There are four problems. Each problem is worth twenty-five points. For convenience, the problems are divided into sections. The point value associated with a problem does not necessarily correspond to the complexity of the problem or the time required to solve the problem. If you write down the amount of time you spend on each question, I'll give you three points of extra credit.

This examination is open book, open notes, open mind, open computer, open Web. Feel free to use all reasonable resources available to you. As always, you are expected to turn in your own work. If you find ideas in a book or on the Web, be sure to cite them appropriately.

This is a take-home examination. It is likely to take you about five to ten hours, depending on how well you've learned topics and how fast your work. You may use any time or times you deem appropriate to complete the exam, provided you return it to me by the due date. No late exams will be accepted.

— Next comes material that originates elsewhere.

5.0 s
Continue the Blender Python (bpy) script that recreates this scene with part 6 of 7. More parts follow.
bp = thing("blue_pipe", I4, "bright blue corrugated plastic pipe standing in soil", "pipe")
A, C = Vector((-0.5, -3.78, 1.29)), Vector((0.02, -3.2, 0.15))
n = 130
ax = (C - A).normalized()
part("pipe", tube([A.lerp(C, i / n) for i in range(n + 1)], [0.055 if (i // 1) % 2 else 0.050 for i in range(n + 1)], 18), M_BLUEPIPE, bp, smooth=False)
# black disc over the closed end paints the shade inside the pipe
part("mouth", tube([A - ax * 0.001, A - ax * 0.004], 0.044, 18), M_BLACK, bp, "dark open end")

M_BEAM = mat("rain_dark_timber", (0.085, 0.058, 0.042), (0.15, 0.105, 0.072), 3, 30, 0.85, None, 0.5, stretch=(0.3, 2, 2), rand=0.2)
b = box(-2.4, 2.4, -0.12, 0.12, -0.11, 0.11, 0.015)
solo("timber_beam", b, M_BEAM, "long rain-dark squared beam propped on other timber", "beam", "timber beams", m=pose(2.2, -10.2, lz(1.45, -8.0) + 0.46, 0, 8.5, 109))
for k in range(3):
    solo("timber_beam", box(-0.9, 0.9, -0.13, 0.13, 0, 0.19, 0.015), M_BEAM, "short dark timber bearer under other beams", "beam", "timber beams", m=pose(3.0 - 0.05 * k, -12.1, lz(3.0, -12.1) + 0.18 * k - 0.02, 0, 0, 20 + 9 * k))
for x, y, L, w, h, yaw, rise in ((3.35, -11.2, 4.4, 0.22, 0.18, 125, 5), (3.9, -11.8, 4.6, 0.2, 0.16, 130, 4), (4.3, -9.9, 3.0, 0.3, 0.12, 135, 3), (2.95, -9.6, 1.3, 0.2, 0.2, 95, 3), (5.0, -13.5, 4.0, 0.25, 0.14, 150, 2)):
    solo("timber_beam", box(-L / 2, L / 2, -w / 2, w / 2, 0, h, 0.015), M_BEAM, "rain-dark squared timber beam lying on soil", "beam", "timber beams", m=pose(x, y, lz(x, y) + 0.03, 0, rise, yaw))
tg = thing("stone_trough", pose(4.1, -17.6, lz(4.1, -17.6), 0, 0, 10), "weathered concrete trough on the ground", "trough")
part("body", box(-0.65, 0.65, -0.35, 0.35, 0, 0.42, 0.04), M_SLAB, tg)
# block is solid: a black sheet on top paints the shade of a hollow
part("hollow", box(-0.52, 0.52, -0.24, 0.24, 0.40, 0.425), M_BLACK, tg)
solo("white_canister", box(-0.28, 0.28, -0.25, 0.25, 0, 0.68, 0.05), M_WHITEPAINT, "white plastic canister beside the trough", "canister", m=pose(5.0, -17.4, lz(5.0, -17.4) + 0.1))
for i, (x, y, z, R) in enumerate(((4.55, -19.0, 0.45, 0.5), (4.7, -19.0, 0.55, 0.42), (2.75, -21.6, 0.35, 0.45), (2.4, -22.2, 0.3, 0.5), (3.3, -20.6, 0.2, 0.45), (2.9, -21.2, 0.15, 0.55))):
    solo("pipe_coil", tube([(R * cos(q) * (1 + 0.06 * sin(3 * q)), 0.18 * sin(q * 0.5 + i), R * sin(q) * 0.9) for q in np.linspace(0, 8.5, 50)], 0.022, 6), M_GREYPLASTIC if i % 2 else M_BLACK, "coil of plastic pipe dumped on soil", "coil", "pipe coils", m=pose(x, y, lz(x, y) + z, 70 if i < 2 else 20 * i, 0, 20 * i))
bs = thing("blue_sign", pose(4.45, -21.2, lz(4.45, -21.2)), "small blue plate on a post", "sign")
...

You must include the following statement on the cover sheet of the examination. Please sign and date the statement. Note that the statement must be true; if you are unable to sign the statement, please talk to me at your earliest convenience. Note also that ``inappropriate assistance'' is assistance from (or to) anyone other than myself or our teaching assistant.

I have neither given nor received inappropriate assistance on this examination. I am not aware of any other students who have given or received inappropriate assistance on this examinatino.

Because different students may be taking the exam at different times, you are not permitted to discuss the exam with anyone until after I have returned it. If you must say something about the exam, you are allowed to say ``This is among the hardest exams I have ever taken. If you don't start it early, you'll have no chance of finishing the exam.'' You may also summarize these policies.

Answer all of your questions electronically and turn them in electronically and in hardcopy. That is, you must write all of your answers on the computer and print them out. You should also email me a copy of your exam (a plain text file, please) with a subject of ``CSC152 Exam 4''. Put your answers in the same order that the problems appear in.

I will give partial credit for partially correct answers. You ensure the best possible grade for yourself by emphasizing your answer and including a clear set of work that you used to derive the answer.

I may not be available at the time you take the exam. If you feel that a question is badly worded or impossible to answer, note the problem yo u have observed and attempt to reword the question in such a way that it is answerable. If it's a reasonable hour (before 10 p.m. and after 8 a.m.), feel free to try to call me in the office (269-4410) or at home (236-7445).

I will also reserve time at the start of classes next week to discuss any general questions you have on the exam.

Problems

Problem 1: Documenting Graphs

In our discussion of graphs, we decided the following methods would be useful:

• add(Object label) --- add a ``node'' labeled by the given object.
• addEdge(Object source, Object destination, double weight) -- add a directed edge from the node labeled by source to the node labeled by destination with the specified weight.
• delete(Object label) -- delete the node with the given label.
• deleteEdge(Object source, Object destination) -- delete the edge between source and destination.
• Object[] successors(Object label) -- get labels of all the nodes, n, for which there is an edge from the node with the given label to n.
• Object[] predecessors(Object label) -- get labels of all nodes, n, for which there is an edge from n to the node with the given label.
• int getWeight(Object source, Object destination) -- get the weight of an edge.
• Object[] getLabels() -- get all the labels in the graph.
• ??? getEdges() -- get all the edges in the graph.
• int numNodes() -- determine how many nodes are in the graph.
• int numEdges() -- determine how many edges are in the graph.

Turn this rough specification into a Java interface in which you specify the 6 Ps as well as any appropriate exceptions. Note that you will have to decide upon an appropriate return value for getEdges.

Problem 2: A Node-based Implementation

As I mentioned in class, one technique for implementing graphs involves building explicit Node objects for each node in the graph. A Node might contain a label and a collection of edges to neighboring nodes.

a. Write the Node class and any related classes.

b. Write a corresponding Graph wrapper class.

c. Explain how to implement getWeight in time dependent primarily on the number of neighbors of a node. (If there are no neighbors, it's okay if your implementation takes a fixed amount of time.) You should assume that we're still using the Node-based implementation.

d. Explain how to implement getPredecessors efficiently.

e. Sketch an implementation of delete.

Problem 3: Shortest Path

Express Dijkstra's shortest path algorithm in terms of these operations. You need not write working Java code (after all, you don't necessarily have a working implementation of these graphs or of priority queues), but it should be close enough that it convinces me that you could get it working with the appropriate utility classes and some mroe time.

Problem 4: Analysis

a. Make a chart of the running time of each basic graph operation for each of the three primary graph implementations (nodes, edge list, grid).

b. What is the running time of Dijkstra's algorithm in each implementation?